▶ [Stated exercise]
Locate the word "shutter" in the material, then show every line that holds it.

[Start]

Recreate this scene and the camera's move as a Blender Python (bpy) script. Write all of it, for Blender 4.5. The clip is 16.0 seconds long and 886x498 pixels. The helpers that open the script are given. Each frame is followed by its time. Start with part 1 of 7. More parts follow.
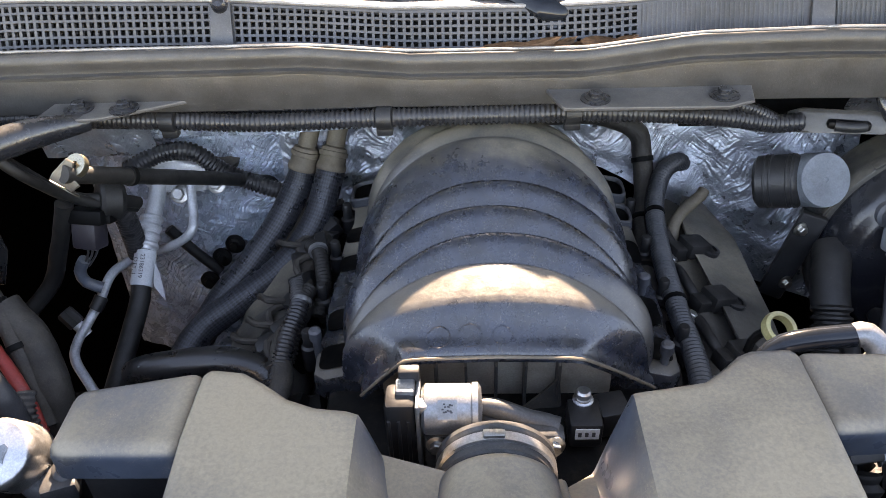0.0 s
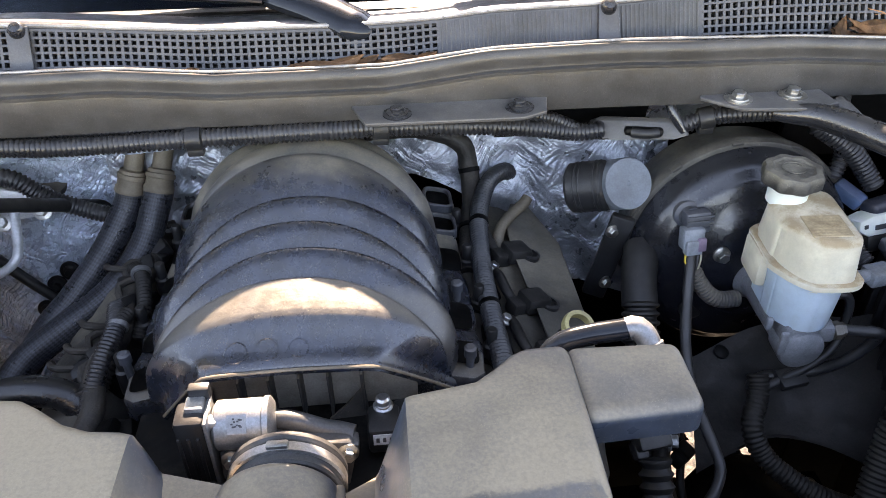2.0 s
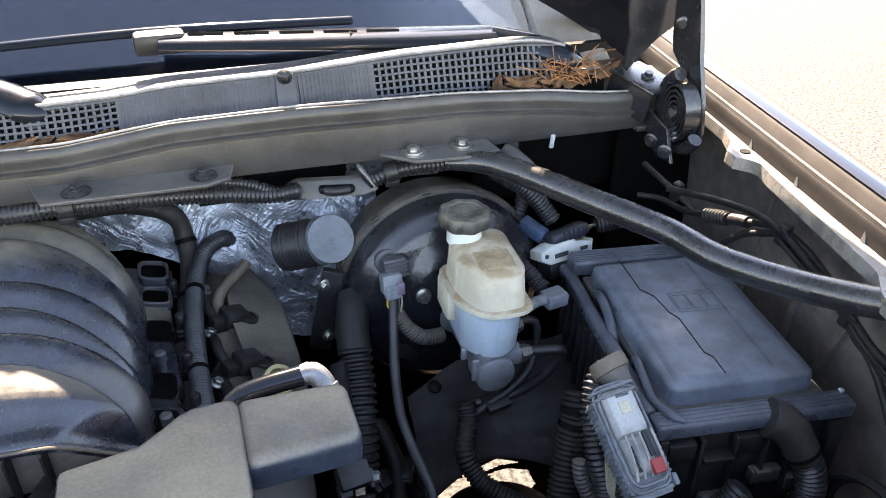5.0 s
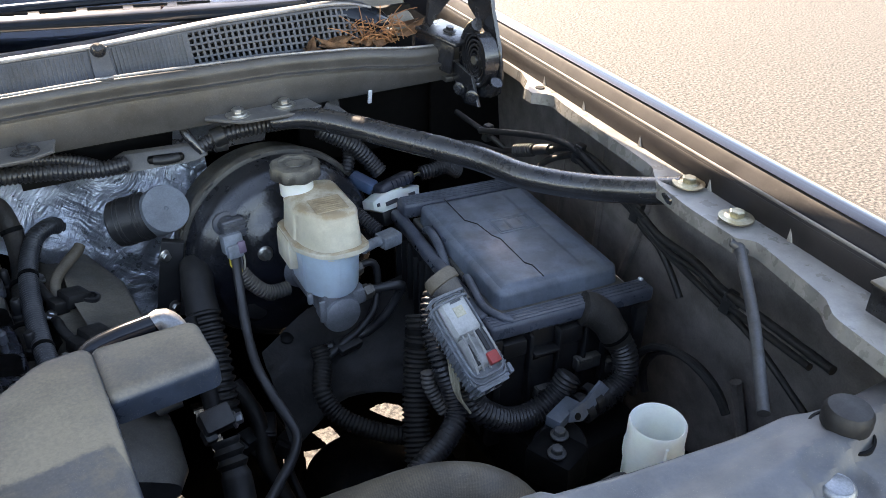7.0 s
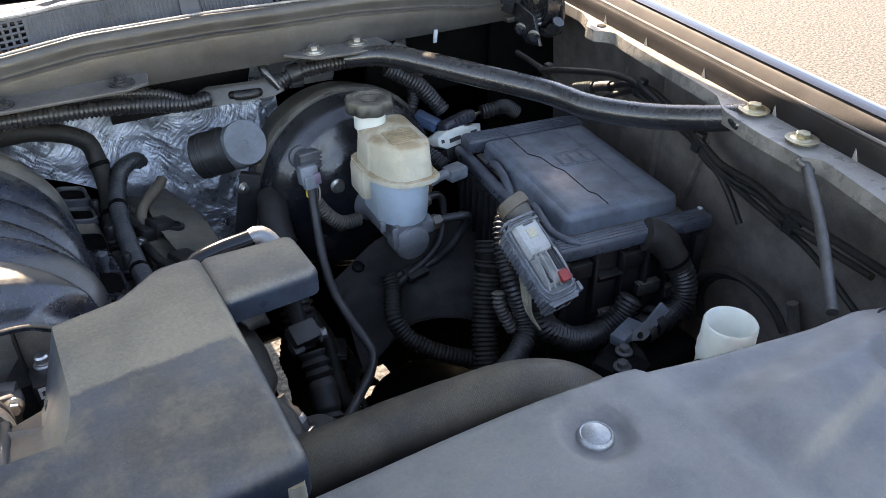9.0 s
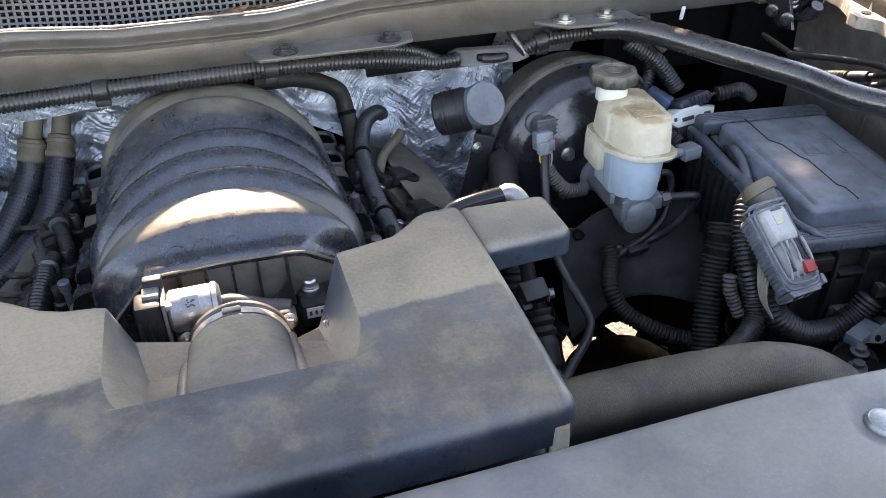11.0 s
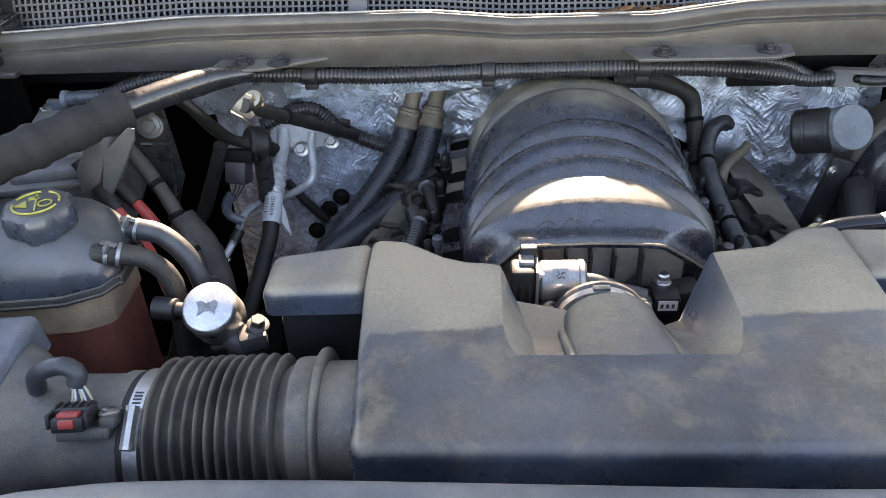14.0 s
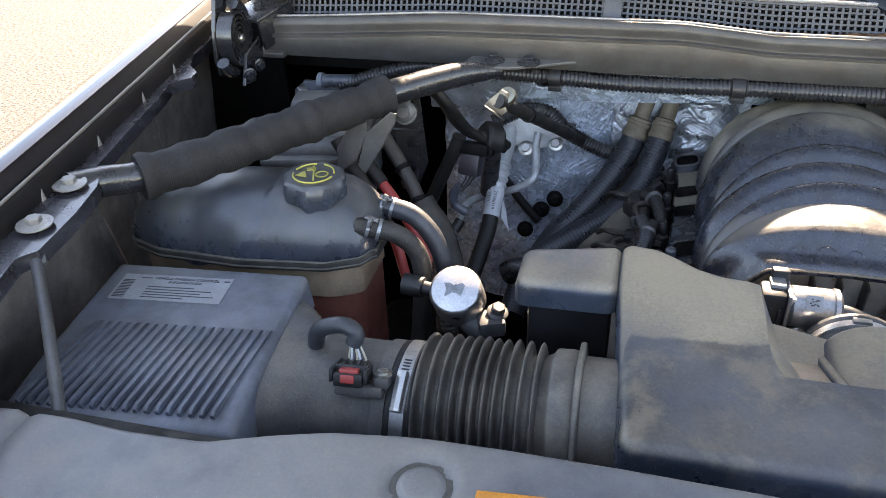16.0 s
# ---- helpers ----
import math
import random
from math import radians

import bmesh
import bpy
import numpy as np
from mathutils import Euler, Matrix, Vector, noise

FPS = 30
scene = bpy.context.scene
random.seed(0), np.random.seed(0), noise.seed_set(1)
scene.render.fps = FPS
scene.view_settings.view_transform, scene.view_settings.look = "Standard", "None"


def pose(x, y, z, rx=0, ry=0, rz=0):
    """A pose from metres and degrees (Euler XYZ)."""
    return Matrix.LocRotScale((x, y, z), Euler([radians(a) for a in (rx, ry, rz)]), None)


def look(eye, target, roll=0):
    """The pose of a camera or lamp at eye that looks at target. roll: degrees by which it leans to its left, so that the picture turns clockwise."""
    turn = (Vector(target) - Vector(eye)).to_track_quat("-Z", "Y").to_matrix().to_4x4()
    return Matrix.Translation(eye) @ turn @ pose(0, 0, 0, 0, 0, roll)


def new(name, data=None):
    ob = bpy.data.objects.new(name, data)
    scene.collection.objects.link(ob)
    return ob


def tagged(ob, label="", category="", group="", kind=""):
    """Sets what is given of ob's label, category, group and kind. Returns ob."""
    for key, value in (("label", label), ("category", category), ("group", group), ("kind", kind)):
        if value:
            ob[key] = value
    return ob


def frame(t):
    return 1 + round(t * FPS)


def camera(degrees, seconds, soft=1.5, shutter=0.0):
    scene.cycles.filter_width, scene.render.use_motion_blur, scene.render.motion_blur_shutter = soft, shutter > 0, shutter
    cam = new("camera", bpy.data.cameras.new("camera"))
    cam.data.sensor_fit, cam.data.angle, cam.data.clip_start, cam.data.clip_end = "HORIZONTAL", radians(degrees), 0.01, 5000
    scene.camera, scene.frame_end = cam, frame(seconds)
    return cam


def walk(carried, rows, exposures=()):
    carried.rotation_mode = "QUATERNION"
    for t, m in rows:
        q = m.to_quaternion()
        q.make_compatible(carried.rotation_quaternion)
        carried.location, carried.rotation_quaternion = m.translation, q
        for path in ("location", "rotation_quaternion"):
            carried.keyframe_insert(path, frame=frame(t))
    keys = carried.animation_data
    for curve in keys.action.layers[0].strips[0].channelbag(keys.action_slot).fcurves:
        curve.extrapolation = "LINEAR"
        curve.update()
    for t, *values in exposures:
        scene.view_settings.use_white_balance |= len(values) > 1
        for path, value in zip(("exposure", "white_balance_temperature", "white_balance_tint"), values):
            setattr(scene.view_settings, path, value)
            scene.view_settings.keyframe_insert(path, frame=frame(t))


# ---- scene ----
cam = camera(58.6, 16.0, soft=0.55)
PATH = [
    (0, (0.028, 0.016, 1.586), (-0.039, 1.618, 0.39), -2.3),
    (0.5, (0.061, 0.011, 1.587), (0.019, 1.617, 0.396), -2.4),
    (1, (0.09, 0.005, 1.589), (0.087, 1.615, 0.402), -2.2),
    (1.5, (0.12, -0.004, 1.589), (0.168, 1.614, 0.414), -1.8),
    (2, (0.146, -0.005, 1.594), (0.272, 1.611, 0.423), -0.9),
    (2.5, (0.169, -0.009, 1.596), (0.38, 1.618, 0.452), 0.1),
    (3, (0.205, -0.024, 1.599), (0.46, 1.621, 0.49), -0.1),
    (3.5, (0.227, -0.036, 1.6), (0.567, 1.611, 0.517), 0.4),
    (4, (0.25, -0.045, 1.603), (0.657, 1.598, 0.538), 0.4),
    (4.5, (0.27, -0.057, 1.606), (0.743, 1.579, 0.557), 0.5),
    (5, (0.285, -0.075, 1.608), (0.843, 1.544, 0.575), 0.9),
    (5.2, (0.289, -0.084, 1.61), (0.883, 1.521, 0.575), 1.0),
    (7.3, (0.243, -0.181, 1.571), (1.174, 1.264, 0.549), 0.3),
    (7.5, (0.233, -0.187, 1.57), (1.163, 1.25, 0.536), 0.1),
    (8, (0.21, -0.196, 1.569), (1.128, 1.227, 0.504), -0.3),
    (8.2, (0.203, -0.201, 1.564), (1.109, 1.226, 0.495), -0.4),
    (10.3, (0.104, -0.192, 1.559), (0.739, 1.339, 0.44), -0.8),
    (10.5, (0.092, -0.191, 1.559), (0.678, 1.359, 0.439), -1.1),
    (11, (0.065, -0.189, 1.566), (0.55, 1.387, 0.433), -0.9),
    (11.5, (0.047, -0.194, 1.57), (0.442, 1.406, 0.437), -1.3),
    (12, (0.026, -0.196, 1.569), (0.326, 1.428, 0.441), -1.5),
    (12.5, (0.003, -0.199, 1.572), (0.195, 1.443, 0.447), -1.8),
    (13, (-0.02, -0.201, 1.572), (0.087, 1.452, 0.451), -1.9),
    (13.5, (-0.047, -0.206, 1.575), (-0.038, 1.453, 0.458), -2.1),
    (14, (-0.075, -0.215, 1.578), (-0.17, 1.447, 0.468), -2.5),
    (14.5, (-0.108, -0.224, 1.582), (-0.304, 1.433, 0.479), -2.8),
    (15, (-0.144, -0.233, 1.581), (-0.445, 1.414, 0.486), -2.7),
    (15.5, (-0.17, -0.241, 1.582), (-0.535, 1.396, 0.492), -2.2),
    (16, (-0.187, -0.252, 1.585), (-0.625, 1.37, 0.5), -2.1),
]
walk(cam, [(t, look(eye, target, roll)) for t, eye, target, roll in PATH], exposures=[(0, 3.05, 9100, 23), (2.2, 3.13, 9000, 24), (3, 3.27, 8900, 24), (3.6, 3.36, 8800, 24), (4.3, 3.15, 8700, 22), (5, 2.96, 8400, 20), (7.5, 2.57, 8100, 18), (8.2, 2.57, 8100, 18), (10.5, 2.98, 8900, 22), (11.2, 3.09, 8900, 22), (12.5, 2.97, 9000, 22), (14, 3.04, 8800, 21), (15.5, 2.99, 8700, 20), (16, 2.86, 8700, 20)])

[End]

▶ [Reply]
def camera(degrees, seconds, soft=1.5, shutter=0.0):
    scene.cycles.filter_width, scene.render.use_motion_blur, scene.render.motion_blur_shutter = soft, shutter > 0, shutter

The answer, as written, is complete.